Few things worth doing are easy, but the task just tedious, not all that
difficult.
One can feed things to bees or one can give them a contact dose.
One can do either for some period of time.
Let's put the "oral" and the "contact" doses on different scatter diagrams.
We can assume that they are mostly going to be "chronic" and "sublethal"
attempts, so they should all at least be below the acute LD50 levels (except
for the Alex Lu study from Harvard!)

We can certainly plot a scatter diagram of doses in ng per bee ( 1 ng per
100 mg bee is 1 ppb) versus exposure times in hours or days and see the
spread of doses among the studies with bad outcomes for the bees. We could
go on to plot the doses and exposure times in ng per bee for the studies
with a claim of no bad outcome, and see how the scatter diagrams overlap.

If we wanted, we could also try to rank the outcomes in order of severity,
and get a sense of how dose related to severity.

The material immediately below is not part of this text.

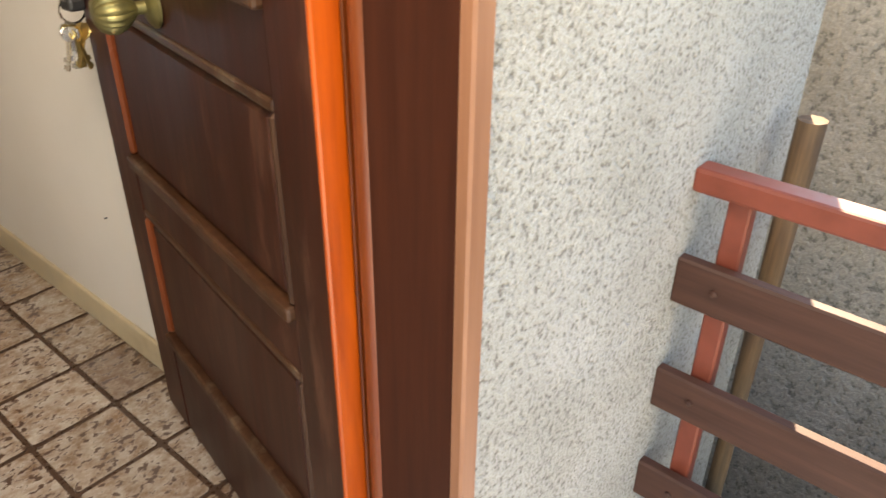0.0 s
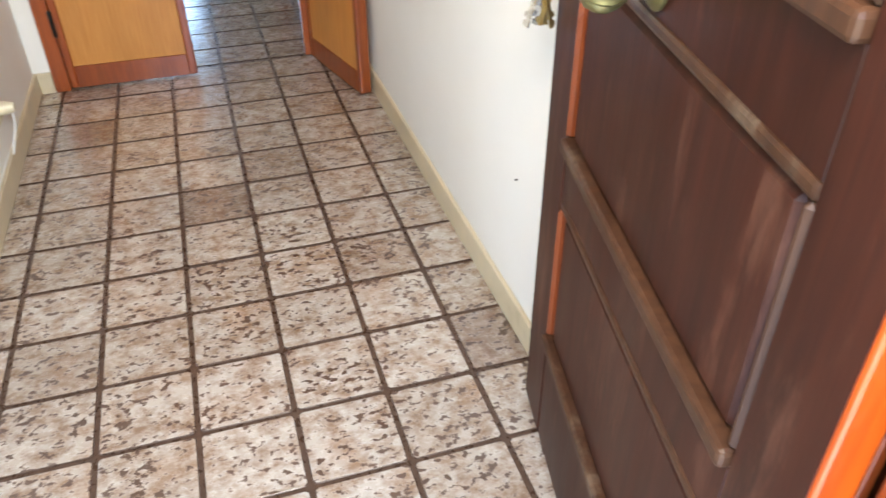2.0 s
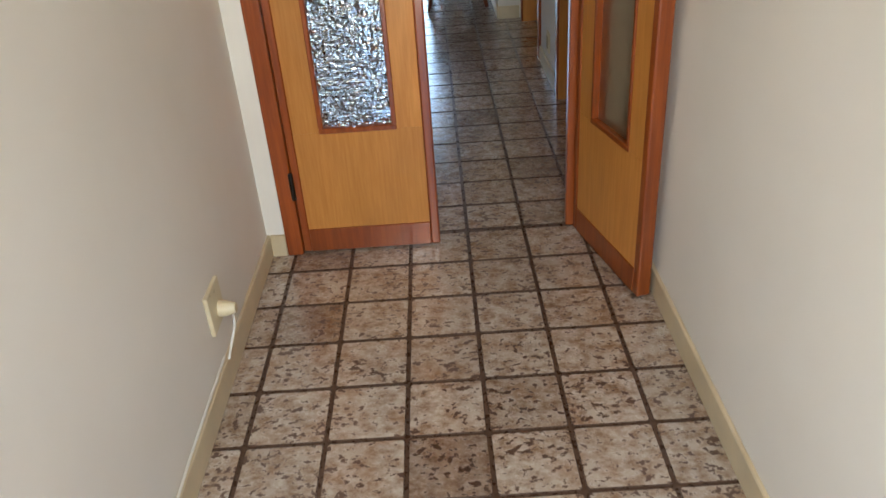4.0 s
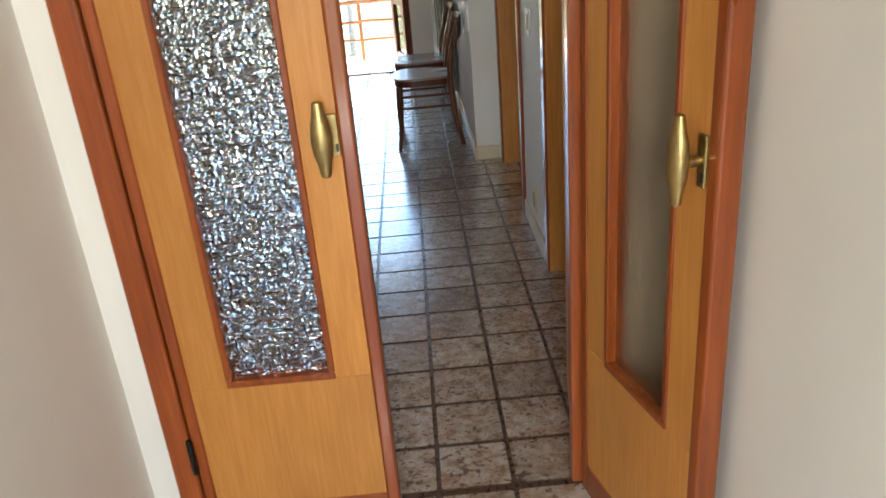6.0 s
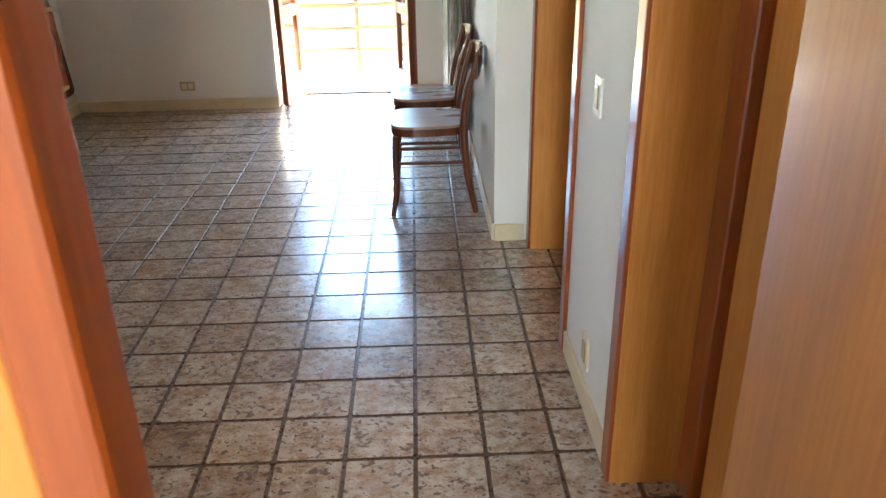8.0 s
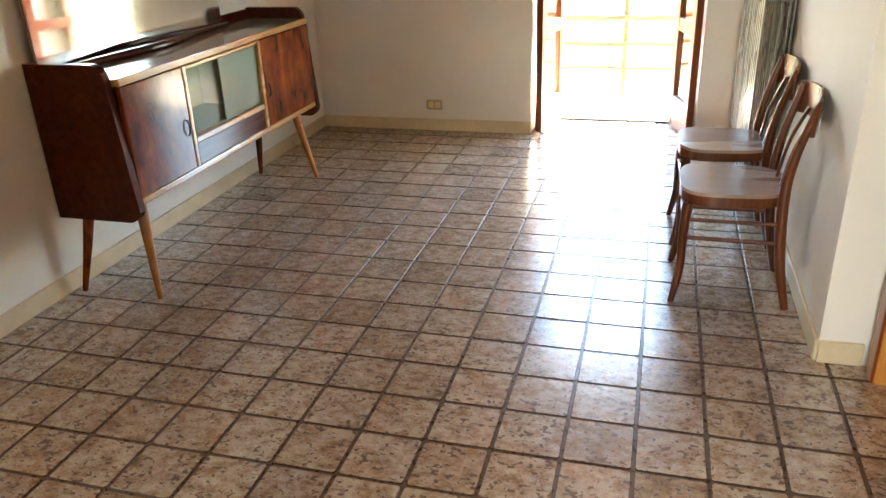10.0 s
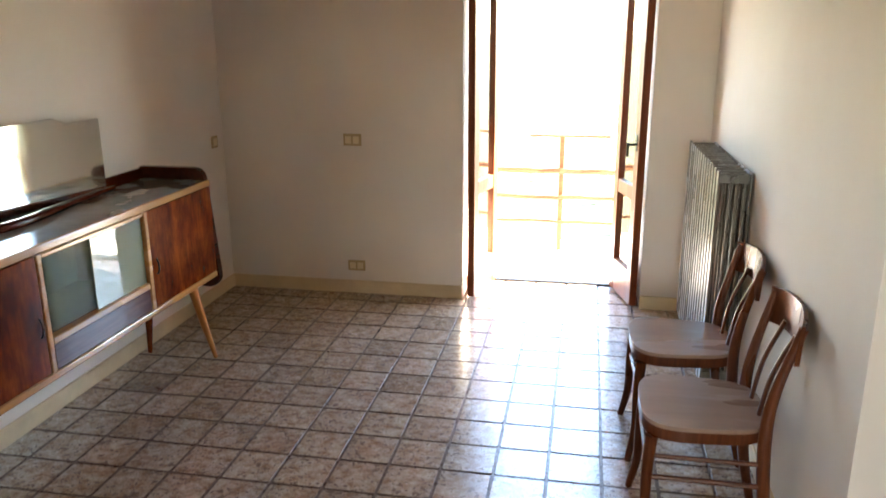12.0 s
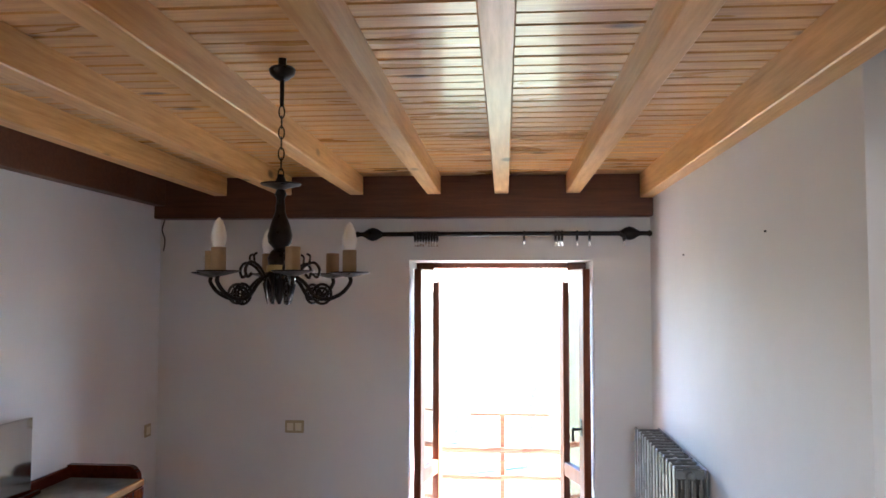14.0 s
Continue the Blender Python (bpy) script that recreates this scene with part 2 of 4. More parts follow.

What I've seen so far was a random scatter of doses, with claims of great
harm from lower doses than claims of slight harm.
The concept of a "dose-response curve" implies that one should see greater
harm with larger doses or longer exposures.
If nothing else, one should see some sort of threshold.

I'll wager that we find a scatter diagram that lacks any pattern, which
would imply that many studies are causing problems for bees with methodology
rather than doses of a toxin.

Boston Red Sox!  TWICE in a lifetime!